Arnaud : C’est vrai, et en prime quand on sort un vinyle on peut aussi y inclure un coupon de téléchargement du disque au format numérique. Ce que nous avons fait car on peut être à la fois attaché au disque-objet et aimer tout de même avoir la possibilité d’écouter la musique de manière plus nomade.

Votre formation a évolué, Xavier de Oui Mais Non vous a rejoint. Comment vous êtes-vous rencontré, comment avez vous envisagé son intégration au projet ?

Julien : Après avoir sorti ce nouvel album en duo – notre précédent bassiste n’étant donc plus disponible – on s’est dit qu’il serait peut-être bon de refaire quelques lives. Mais il était presque impossible de rejouer ce qu’on avait enregistré en multipistes à deux. On a fait appel à Xavier à la basse pour adapter les morceaux de Plank.

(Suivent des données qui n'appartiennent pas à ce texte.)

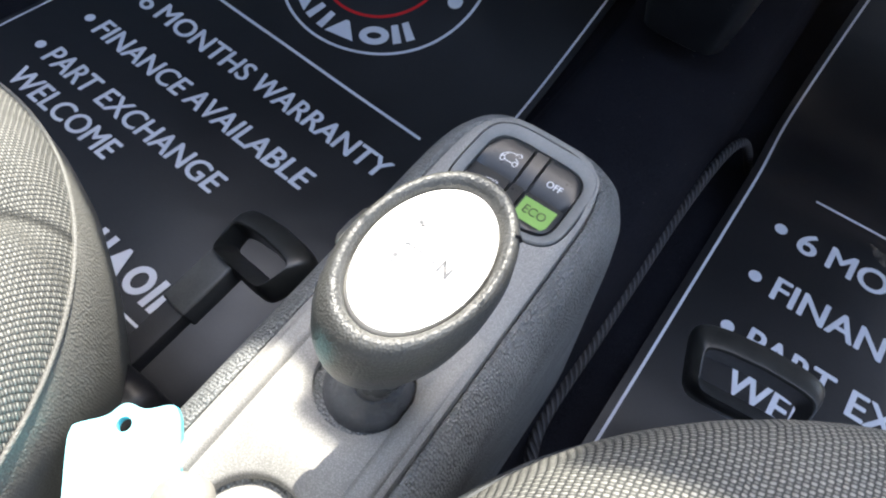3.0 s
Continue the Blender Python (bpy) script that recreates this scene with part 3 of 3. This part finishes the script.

Xavier : Un premier contact s’était fait à Reims en 2007 lors d’un concert commun L’Objet/Oui Mais Non. Par la suite on s’est souvent croisés à des concerts ; l’idée est venue de jouer ensemble puisque Antoine était parti, et très vite on a adapté Plank pour le live.

Julien : Pour apprendre à mieux se connaître, en fait, on a commencé par composer l’ébauche d’un nouveau morceau qu’on a enregistré en studio pour une compilation qui sortira en juin normalement. Ensuite, on s’est mis au travail pour adapter tous les morceaux de Plank, qui sonnent assez différemment en live.

Certes Plank est sorti il y a relativement peu de temps. Mais à tout hasard, auriez-vous déjà d’autres projets ?

Julien : On a quelques titres de côté que l’on n’a pas encore enregistrés. On aimerait le faire… Tout est encore indécis mais je commence à avoir envie d’un nouveau disque…

Arnaud : Moi aussi j’ai envie de me relancer dans la réalisation d’un album. Mais pour l’heure nous travaillons sur un ciné-concert de Phase IV, un film fantastique de Saul Bass. C’est une commande d’une salle de Villeneuve d’Ascq, la Ferme d’en Haut. On vient tout juste de commencer la création et c’est assez stimulant. On connait ce genre d’exercice puisqu’on s’y était déjà collé par le passé. Nous travaillons donc en priorité là-dessus et l’album viendra après.